WESTPORT, Conn. -- New plays and musicals are in the works now at Westport Country Playhouse.

Mark Lamos is the artistic director at Westport Country Playhouse where a series of new play workshops and readings are about to take place.

Mark Lamos is the artistic director at Westport Country Playhouse where a series of new play workshops and readings are about to take place.

Photo Credit: Bruce Plotkin Photography

“Our goal is to nurture and nourish new writing and to seek exciting projects for our five-play seasons," the artistic director Mark Lamos said.

Through the New Works Initiative, there will be four plays developed in workshops with playwrights and other artists, culminating in readings before an invited audience in the Lucille Lortel Lortel White Barn at Sheffer Studio.

The schedule includes a reading of “The Vendler Television Playhouse” by Susan Rice on Thursday, Jan. 19.

It is a farcical comedy about a 1950s live television studio and its wacky cast of characters.
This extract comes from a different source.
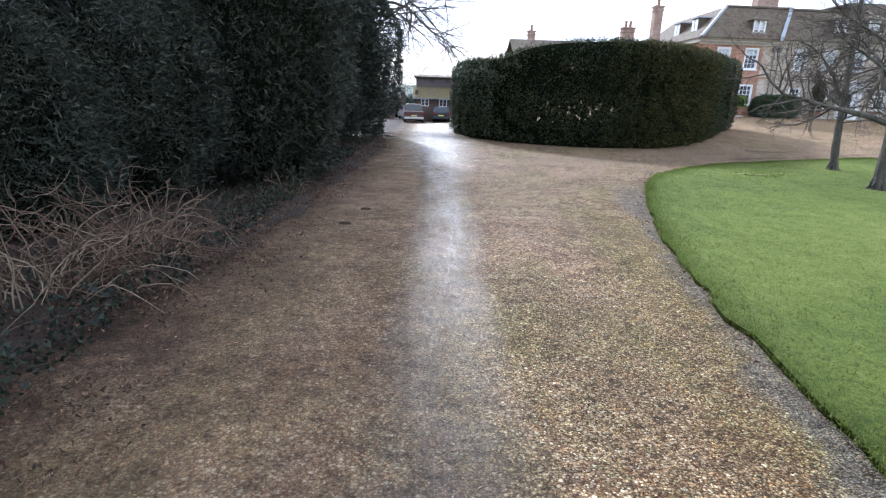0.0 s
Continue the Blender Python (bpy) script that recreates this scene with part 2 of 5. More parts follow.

The reading will star Tony Award winner Joanna Gleason. The director is Robert Cary, Fairfield native and co-writer of “Grease Live!”

Matthew Greene’s “Thousand Pines,” the heart-stopping tale of a small town tragedy that weaves some unsuspecting families together, will be workshopped on Wednesday and Thursday, January 25 and 26. The play will be directed by Playhouse vet and star of stage and screen, Austin Pendleton.

“The Biggest Valley” by A. Zell Williams will be workshopped on Friday, Jan. 27. The play is set in Fresno, Calif., in the late ‘90s, where a single mother struggles to help her children through teen pregnancy, racial tensions, and a life she never dreamed for them.

“The Forgotten Woman,” a gleeful comedy about an operatic superstar and her tumultuous off-stage life, is written by Jonathan Tolins, who penned last season’s Playhouse comedy hit, “Buyer & Cellar.” Tolins’ new play will have a reading on Monday, Feb. 6.

The New Works Initiative is funded by the Playhouse’s New Works Circle. 

“We are grateful for the passionate generosity of our New Works Circle members, a group of avid theater supporters who share with me a vested interest in new work and its presence at the Playhouse,” said Lamos.